2013 IEEE International Conference on Cluster Computing (CLUSTER) (2013)
Indianapolis, IN, USA
Sept. 23, 2013 to Sept. 27, 2013
Lena Oden , Fraunhofer Institute & University of Heidelberg, Germany
Holger Froning , University of Heidelberg, Germany
Modern GPUs are powerful high-core-count processors, which are no longer used solely for graphics applications, but are also employed to accelerate computationally intensive general-purpose tasks. For utmost performance, GPUs are distributed throughout the cluster to process parallel programs. In fact, many recent high-performance systems in the TOP500 list are heterogeneous architectures. Despite being highly effective processing units, GPUs on different hosts are incapable of communicating without assistance from a CPU. As a result, communication between distributed GPUs suffers from unnecessary overhead, introduced by switching control flow from GPUs to CPUs and vice versa. Most communication libraries even require intermediate copies from GPU memory to host memory. This overhead in particular penalizes small data movements and synchronization operations, reduces efficiency and limits scalability.
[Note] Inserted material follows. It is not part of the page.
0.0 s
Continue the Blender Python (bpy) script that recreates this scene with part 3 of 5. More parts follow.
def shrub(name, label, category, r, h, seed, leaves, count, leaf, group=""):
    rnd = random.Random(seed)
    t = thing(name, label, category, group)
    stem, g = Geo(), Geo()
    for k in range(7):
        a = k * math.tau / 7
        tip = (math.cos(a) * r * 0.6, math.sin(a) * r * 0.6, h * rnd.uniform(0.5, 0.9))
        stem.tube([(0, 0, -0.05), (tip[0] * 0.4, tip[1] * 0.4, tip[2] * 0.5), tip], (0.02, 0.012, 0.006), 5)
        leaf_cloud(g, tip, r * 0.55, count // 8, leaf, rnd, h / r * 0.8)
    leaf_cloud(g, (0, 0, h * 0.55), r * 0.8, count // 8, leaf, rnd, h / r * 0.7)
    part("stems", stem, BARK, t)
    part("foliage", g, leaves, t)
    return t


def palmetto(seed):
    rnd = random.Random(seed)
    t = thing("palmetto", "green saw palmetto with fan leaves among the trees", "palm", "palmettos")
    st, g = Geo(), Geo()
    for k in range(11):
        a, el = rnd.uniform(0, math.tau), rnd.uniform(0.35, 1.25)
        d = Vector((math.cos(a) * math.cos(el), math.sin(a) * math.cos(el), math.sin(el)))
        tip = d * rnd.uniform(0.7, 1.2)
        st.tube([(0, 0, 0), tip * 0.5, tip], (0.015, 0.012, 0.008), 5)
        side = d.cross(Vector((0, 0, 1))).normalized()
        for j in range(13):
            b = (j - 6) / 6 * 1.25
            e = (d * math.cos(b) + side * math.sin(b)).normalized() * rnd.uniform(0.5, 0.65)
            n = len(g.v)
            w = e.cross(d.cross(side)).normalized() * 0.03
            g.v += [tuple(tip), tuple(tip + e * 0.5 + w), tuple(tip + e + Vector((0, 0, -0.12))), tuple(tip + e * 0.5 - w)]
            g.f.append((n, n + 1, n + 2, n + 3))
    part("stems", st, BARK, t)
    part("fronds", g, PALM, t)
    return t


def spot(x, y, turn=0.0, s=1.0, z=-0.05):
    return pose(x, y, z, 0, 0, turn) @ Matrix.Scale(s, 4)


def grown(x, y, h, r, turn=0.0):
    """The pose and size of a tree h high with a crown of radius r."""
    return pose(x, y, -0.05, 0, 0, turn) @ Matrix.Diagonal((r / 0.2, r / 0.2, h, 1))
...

In this work we introduce global address spaces to facilitate direct communication between distributed GPUs without CPU involvement. Avoiding context switches and unnecessary copying dramatically reduces communication overhead. We evaluate our approach using a variety of workloads including low-level latency and bandwidth benchmarks, basic synchronization primitives like barriers, and a stencil computation as an example application. We see performance benefits of up to 2× for basic benchmarks and up to 1.67× for stencil computations.
bulk-synchronous execution, parallel processing, hybrid computing clusters, GPU communication
L. Oden and H. Froning, "GGAS: Global GPU address spaces for efficient communication in heterogeneous clusters," 2013 IEEE International Conference on Cluster Computing (CLUSTER), Indianapolis, IN, USA USA, 2014, pp. 1-8.